● Stated problem:
Filter the listing below, copying every line in which the word "part" appears.

*** Given information ***

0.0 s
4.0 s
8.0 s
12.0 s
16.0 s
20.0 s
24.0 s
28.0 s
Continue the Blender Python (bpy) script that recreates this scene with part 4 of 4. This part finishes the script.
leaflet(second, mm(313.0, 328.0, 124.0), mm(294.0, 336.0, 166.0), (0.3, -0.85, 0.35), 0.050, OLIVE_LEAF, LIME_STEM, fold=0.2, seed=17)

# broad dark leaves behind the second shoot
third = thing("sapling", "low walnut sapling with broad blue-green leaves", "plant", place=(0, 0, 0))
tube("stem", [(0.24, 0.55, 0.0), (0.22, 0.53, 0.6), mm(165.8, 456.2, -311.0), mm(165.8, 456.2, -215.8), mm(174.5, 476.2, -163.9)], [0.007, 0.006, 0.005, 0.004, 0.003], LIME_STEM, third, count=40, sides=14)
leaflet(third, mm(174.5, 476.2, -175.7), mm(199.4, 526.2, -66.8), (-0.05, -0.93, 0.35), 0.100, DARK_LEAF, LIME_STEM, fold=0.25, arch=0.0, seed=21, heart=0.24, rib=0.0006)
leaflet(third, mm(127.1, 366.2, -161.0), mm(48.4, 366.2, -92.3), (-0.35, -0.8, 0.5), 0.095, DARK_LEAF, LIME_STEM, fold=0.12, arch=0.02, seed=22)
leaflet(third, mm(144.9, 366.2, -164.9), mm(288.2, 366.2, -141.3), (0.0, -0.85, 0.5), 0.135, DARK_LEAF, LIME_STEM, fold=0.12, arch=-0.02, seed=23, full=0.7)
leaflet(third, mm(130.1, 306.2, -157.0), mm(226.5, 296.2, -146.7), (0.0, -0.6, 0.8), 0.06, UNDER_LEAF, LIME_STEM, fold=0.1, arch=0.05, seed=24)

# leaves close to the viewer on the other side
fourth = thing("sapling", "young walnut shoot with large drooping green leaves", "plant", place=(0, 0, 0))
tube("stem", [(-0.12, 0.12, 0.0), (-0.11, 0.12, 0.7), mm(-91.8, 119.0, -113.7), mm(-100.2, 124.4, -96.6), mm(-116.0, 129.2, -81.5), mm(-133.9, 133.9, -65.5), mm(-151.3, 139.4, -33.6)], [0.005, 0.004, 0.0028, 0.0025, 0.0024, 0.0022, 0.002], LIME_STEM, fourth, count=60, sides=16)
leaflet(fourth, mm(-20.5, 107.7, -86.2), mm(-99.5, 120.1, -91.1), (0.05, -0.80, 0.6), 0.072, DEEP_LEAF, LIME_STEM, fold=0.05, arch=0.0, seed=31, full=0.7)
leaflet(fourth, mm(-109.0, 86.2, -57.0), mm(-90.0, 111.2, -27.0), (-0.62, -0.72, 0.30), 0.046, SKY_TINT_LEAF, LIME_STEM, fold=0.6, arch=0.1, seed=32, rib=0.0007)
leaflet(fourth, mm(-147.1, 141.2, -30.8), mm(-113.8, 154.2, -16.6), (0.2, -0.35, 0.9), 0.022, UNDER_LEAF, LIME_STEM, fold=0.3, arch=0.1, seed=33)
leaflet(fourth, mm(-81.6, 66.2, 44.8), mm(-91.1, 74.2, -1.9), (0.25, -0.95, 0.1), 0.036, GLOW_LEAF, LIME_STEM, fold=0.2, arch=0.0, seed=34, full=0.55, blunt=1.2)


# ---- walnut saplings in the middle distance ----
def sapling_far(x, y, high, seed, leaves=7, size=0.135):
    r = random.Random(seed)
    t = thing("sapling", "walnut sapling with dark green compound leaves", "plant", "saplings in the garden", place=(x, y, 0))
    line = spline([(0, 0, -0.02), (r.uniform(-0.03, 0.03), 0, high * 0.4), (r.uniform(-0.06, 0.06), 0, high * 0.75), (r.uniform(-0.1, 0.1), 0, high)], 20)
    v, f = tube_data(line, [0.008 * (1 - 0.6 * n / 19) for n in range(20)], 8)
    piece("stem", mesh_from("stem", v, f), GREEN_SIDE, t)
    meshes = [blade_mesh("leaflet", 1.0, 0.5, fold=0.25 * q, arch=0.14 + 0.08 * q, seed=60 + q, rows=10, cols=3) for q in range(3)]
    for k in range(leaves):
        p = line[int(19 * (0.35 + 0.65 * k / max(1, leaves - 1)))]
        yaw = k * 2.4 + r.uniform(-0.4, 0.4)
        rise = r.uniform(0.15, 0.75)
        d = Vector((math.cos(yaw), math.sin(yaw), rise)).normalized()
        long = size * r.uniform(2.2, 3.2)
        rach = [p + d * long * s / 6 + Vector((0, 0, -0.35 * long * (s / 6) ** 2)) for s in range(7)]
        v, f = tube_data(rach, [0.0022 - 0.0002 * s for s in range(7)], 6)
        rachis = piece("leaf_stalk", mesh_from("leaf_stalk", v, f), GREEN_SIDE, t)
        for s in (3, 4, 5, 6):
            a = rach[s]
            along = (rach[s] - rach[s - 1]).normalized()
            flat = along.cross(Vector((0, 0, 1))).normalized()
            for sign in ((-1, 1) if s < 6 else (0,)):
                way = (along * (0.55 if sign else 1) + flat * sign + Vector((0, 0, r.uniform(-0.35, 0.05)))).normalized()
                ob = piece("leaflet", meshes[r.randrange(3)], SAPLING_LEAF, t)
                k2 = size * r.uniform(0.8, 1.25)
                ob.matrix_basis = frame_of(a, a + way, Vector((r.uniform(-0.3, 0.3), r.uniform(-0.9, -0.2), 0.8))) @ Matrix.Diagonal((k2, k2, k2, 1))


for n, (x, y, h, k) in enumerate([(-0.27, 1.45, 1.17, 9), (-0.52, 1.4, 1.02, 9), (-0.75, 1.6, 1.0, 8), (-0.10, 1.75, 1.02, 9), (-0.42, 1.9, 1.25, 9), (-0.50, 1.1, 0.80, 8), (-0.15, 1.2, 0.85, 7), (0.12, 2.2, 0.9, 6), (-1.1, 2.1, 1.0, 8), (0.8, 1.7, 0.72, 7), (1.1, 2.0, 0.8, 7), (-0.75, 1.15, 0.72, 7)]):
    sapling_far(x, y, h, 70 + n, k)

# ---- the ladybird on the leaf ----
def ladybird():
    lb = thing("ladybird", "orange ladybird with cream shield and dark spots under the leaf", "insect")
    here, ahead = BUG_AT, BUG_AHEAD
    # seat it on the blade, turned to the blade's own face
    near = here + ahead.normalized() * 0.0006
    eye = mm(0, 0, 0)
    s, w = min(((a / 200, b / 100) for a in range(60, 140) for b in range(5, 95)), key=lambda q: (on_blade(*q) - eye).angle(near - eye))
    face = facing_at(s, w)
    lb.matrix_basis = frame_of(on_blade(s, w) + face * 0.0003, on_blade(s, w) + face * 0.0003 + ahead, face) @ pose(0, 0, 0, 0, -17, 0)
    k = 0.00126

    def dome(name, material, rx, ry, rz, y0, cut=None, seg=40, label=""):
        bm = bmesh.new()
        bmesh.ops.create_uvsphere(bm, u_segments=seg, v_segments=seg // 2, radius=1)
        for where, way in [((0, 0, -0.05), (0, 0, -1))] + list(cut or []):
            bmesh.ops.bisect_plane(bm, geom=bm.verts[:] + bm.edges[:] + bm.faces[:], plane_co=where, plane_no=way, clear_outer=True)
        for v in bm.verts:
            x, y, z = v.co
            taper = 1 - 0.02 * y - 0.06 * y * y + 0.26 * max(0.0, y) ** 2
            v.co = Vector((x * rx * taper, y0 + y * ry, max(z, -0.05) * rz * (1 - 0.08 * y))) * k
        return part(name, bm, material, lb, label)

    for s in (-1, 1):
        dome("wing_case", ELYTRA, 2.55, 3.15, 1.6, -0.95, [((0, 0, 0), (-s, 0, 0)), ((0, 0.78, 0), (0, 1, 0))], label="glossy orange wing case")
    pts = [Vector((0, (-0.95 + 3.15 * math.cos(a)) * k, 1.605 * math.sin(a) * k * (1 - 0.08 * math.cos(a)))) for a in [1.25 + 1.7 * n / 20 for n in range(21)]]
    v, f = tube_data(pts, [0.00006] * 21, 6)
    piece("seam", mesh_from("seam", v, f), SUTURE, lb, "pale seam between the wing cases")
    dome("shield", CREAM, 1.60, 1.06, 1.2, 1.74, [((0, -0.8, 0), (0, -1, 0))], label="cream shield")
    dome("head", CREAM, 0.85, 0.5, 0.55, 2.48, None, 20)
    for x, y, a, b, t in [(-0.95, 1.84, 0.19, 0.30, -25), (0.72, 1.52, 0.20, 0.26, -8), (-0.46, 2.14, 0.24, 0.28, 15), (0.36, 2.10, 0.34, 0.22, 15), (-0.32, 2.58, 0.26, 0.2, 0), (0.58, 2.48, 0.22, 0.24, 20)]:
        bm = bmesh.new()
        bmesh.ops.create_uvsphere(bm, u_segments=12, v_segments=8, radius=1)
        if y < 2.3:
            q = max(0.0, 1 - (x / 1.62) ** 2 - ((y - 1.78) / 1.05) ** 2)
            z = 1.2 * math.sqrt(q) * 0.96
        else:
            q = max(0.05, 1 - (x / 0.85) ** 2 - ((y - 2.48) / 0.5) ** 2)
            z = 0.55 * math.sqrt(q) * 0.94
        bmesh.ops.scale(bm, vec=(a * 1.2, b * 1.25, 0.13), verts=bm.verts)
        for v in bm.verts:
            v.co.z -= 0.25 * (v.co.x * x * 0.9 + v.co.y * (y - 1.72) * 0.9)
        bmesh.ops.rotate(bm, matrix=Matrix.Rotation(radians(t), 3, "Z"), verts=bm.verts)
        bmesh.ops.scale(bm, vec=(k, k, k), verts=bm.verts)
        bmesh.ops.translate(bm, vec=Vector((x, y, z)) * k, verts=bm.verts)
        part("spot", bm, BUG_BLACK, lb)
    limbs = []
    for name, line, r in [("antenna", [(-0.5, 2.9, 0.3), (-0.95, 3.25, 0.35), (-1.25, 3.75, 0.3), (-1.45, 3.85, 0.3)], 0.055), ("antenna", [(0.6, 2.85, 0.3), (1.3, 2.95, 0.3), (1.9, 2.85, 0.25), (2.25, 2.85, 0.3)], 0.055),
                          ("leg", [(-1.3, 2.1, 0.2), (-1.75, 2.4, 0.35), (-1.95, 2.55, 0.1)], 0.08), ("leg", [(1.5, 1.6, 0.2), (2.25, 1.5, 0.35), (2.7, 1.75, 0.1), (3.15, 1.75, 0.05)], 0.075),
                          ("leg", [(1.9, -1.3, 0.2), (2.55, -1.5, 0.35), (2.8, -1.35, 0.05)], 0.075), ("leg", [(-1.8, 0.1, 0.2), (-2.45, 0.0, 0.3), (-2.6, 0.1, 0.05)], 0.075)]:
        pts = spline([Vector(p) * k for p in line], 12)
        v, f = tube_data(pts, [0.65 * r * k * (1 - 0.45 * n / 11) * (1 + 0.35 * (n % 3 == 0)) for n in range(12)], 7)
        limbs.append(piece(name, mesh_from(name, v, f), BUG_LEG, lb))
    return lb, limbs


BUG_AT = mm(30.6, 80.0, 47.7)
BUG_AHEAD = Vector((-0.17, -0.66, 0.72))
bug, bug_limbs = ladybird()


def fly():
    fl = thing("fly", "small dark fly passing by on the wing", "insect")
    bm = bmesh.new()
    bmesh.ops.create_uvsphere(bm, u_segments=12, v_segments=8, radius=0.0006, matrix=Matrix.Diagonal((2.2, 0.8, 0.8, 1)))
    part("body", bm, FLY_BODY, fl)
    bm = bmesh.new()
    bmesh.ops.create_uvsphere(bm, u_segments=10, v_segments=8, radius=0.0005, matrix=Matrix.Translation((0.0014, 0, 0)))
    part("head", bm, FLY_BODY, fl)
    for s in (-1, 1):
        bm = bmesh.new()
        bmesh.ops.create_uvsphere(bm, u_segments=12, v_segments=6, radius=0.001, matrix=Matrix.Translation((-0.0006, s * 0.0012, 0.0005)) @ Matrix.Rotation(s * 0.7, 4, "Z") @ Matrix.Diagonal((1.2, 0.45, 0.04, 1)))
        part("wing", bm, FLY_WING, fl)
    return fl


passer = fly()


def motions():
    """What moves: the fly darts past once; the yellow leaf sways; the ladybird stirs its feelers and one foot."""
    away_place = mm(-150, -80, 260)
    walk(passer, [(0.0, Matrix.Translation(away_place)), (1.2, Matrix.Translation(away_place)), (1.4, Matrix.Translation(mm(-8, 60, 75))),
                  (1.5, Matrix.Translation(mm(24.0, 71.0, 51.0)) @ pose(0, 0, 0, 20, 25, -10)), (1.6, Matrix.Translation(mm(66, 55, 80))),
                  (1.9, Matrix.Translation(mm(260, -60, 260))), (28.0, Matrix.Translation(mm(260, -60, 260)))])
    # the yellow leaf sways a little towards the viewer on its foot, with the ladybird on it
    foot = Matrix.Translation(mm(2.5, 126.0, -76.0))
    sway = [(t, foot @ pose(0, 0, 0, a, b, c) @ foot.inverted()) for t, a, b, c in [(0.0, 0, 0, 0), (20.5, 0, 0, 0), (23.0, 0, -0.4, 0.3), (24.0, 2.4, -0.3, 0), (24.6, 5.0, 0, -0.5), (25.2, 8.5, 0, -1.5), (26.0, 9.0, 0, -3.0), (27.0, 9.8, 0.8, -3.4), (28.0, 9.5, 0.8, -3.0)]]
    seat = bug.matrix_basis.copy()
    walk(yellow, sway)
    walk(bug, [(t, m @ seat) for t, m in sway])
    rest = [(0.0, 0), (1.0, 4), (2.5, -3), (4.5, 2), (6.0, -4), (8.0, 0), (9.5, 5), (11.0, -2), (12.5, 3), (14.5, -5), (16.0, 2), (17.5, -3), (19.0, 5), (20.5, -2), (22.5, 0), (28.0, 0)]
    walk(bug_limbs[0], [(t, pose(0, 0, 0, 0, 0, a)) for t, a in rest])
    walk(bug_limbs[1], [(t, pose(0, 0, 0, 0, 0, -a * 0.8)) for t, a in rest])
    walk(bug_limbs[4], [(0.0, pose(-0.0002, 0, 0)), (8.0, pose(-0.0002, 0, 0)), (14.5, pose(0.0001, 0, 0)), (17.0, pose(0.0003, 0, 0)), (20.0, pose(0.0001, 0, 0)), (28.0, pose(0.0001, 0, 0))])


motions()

***

● Answer in full:
Continue the Blender Python (bpy) script that recreates this scene with part 4 of 4. This part finishes the script.
        return part(name, bm, material, lb, label)
        part("spot", bm, BUG_BLACK, lb)
    part("body", bm, FLY_BODY, fl)
    part("head", bm, FLY_BODY, fl)
        part("wing", bm, FLY_WING, fl)